- Aim of the exercise: Wherever the word "that" appears in the entries, copy the whole line.
--- Begin Records to process ---
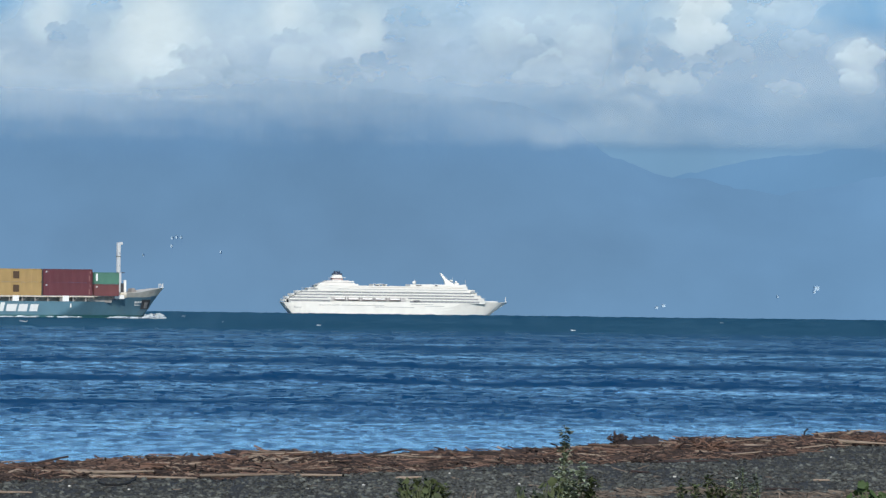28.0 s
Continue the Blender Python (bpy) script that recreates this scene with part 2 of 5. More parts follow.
def cloud_material(name, colour=(0.525, 0.594, 0.620)):
    """Droplets: white, lit by the sun; attribute 'thickness' holds the cover and the painted light and shade."""
    m = bpy.data.materials.new(name)
    m.use_nodes = True
    n, l = m.node_tree.nodes, m.node_tree.links
    n.remove(n["Principled BSDF"])
    di = n.new("ShaderNodeBsdfDiffuse")
    di.inputs["Color"].default_value = (*colour, 1)
    tr = n.new("ShaderNodeBsdfTransparent")
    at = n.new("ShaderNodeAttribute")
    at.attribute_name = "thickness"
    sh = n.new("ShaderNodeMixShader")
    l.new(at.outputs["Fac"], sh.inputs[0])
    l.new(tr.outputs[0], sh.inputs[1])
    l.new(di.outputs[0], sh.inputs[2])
    l.new(sh.outputs[0], n["Material Output"].inputs["Surface"])
    return m


M_WATER = water_material()
M_HILL = haze_glow_material("haze_glow_slope", None, None, 260, ramp=((0.0, (0.163, 0.312, 0.520)), (0.3, (0.150, 0.285, 0.478)), (0.62, (0.141, 0.276, 0.468)), (1.0, (0.140, 0.296, 0.520))), far_end=(40, 420, (0.158, 0.320, 0.548)), span=490.0)
M_HILL_FAR = haze_glow_material("haze_glow_ridge", (0.160, 0.335, 0.570), (0.155, 0.322, 0.555), 190)
# glowing sky; its darker middle stands for the clouds' shaded base
M_AIR = haze_glow_material("glowing_air", None, None, 420, ramp=((0.455, (0.195, 0.372, 0.585)), (0.478, (0.165, 0.322, 0.530)), (0.74, (0.135, 0.292, 0.525)), (0.86, (0.235, 0.465, 0.735))))
M_CLOUD = cloud_material("cloud")
M_SHIP = material("white_ship_paint", (0.71, 0.695, 0.655), 0.35, vary=0.03, scale=0.2)
M_SHIP_HULL = material("white_hull_paint", (0.725, 0.71, 0.665), 0.35, vary=0.04, scale=0.15, dirt=(0.64, 0.61, 0.56), dirt_scale=0.12)
# the ship's white made darker, shade put into the paint
M_SHIP_SHADE = material("shaded_ship_paint", (0.68, 0.67, 0.64), 0.5, vary=0.06, scale=0.6)
M_GLASS = material("dark_ship_glass", (0.26, 0.27, 0.29), 0.2, vary=0.2, scale=0.5)
M_RECESS = material("grey_recess", (0.09, 0.09, 0.10), 0.6, vary=0.3, scale=0.4)
# grey for shade under the decks, painted on strips
M_DECK_SHADE = material("painted_deck_shade", (0.27, 0.28, 0.29), 0.6, vary=0.25, scale=0.4)
M_DECK_LINE = material("tan_deck_line", (0.46, 0.38, 0.32), 0.6)
M_CREAM_SHADE = material("shaded_cream_paint", (0.46, 0.44, 0.43), 0.6, vary=0.3, scale=0.3)
M_STRIPE = material("red_funnel_stripe", (0.42, 0.16, 0.15), 0.5)
M_NAVY = material("navy_paint", (0.028, 0.040, 0.075), 0.4)
M_TENDER = material("tender_hull", (0.20, 0.155, 0.145), 0.5)
M_HULL = material("teal_hull_paint", (0.092, 0.190, 0.250), 0.45, vary=0.15, scale=0.25, dirt=(0.10, 0.18, 0.20), dirt_scale=0.3)
M_BOOT = material("green_boot_topping", (0.025, 0.105, 0.115), 0.5, vary=0.2)
M_BEIGE = material("beige_bulwark_paint", (0.60, 0.55, 0.47), 0.5, vary=0.12, scale=0.8, dirt=(0.35, 0.27, 0.2))
M_WHITE = material("white_paint", (0.80, 0.80, 0.78), 0.5, vary=0.05)
M_LETTER = material("marking_white", (0.66, 0.68, 0.68), 0.5, vary=0.06)
M_GREY = material("pale_grey_paint", (0.52, 0.54, 0.56), 0.5, vary=0.08)
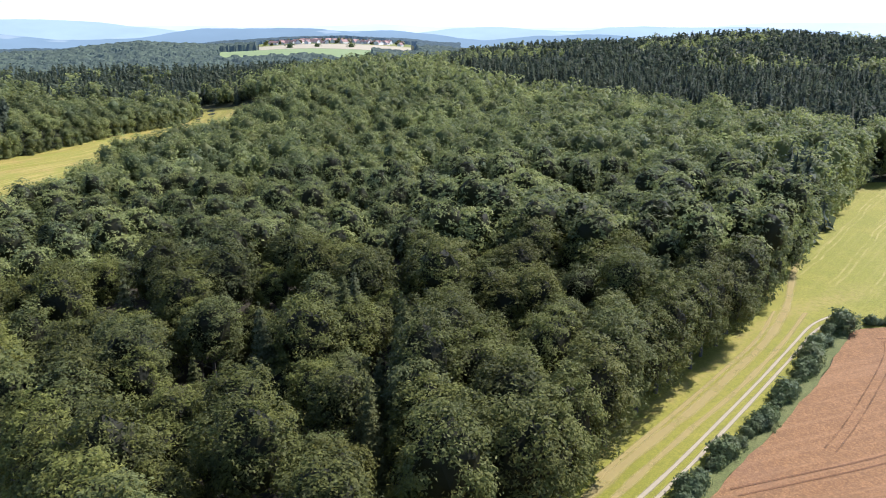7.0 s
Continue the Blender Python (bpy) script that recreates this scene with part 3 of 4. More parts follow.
def inside(poly, x, y):
    hit = np.zeros(len(x), bool)
    p = np.array(poly)
    for (ax, ay), (bx, by) in zip(p, np.roll(p, -1, 0)):
        hit ^= ((ay > y) != (by > y)) & (x < (bx - ax) * (y - ay) / (by - ay + 1e-12) + ax)
    return hit


def scatter(rng, poly, step, jitter=0.42):
    p = np.array(poly)
    x0, y0, x1, y1 = p[:, 0].min(), p[:, 1].min(), p[:, 0].max(), p[:, 1].max()
    gx, gy = np.meshgrid(np.arange(x0, x1, step, dtype=float), np.arange(y0, y1, step, dtype=float))
    gx[1::2] += step / 2
    x, y = gx.ravel(), gy.ravel()
    x, y = x + rng.uniform(-1, 1, len(x)) * step * jitter, y + rng.uniform(-1, 1, len(y)) * step * jitter
    keep = inside(poly, x, y)
    return x[keep], y[keep]


STRIP_EDGE = [(-55, 62), (-62, 90), (-66.5, 117), (-68, 137), (-72, 163), (-80, 199), (-93, 250), (-100, 286), (-111, 345), (-115, 374), (-96, 400), (-73, 429), (-57, 462), (-45, 508), (-42, 594), (-34, 744)]
HAY_EDGE = [(-728, 300), (-604, 314), (-560, 312), (-500, 277), (-443, 236), (-412, 196), (-383, 156), (-348, 106), (-310, 78), (-263, 51), (-231, 30), (-192, 16.5), (-144, 13.7), (-94, 14.2), (-60, 15)]
WOOD = STRIP_EDGE + [(-20, 820), (120, 1010), (-300, 1060), (-700, 820), (-900, 560)] + HAY_EDGE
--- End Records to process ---
- Complete output:
Continue the Blender Python (bpy) script that recreates this scene with part 2 of 5. More parts follow.
Continue the Blender Python (bpy) script that recreates this scene with part 3 of 4. More parts follow.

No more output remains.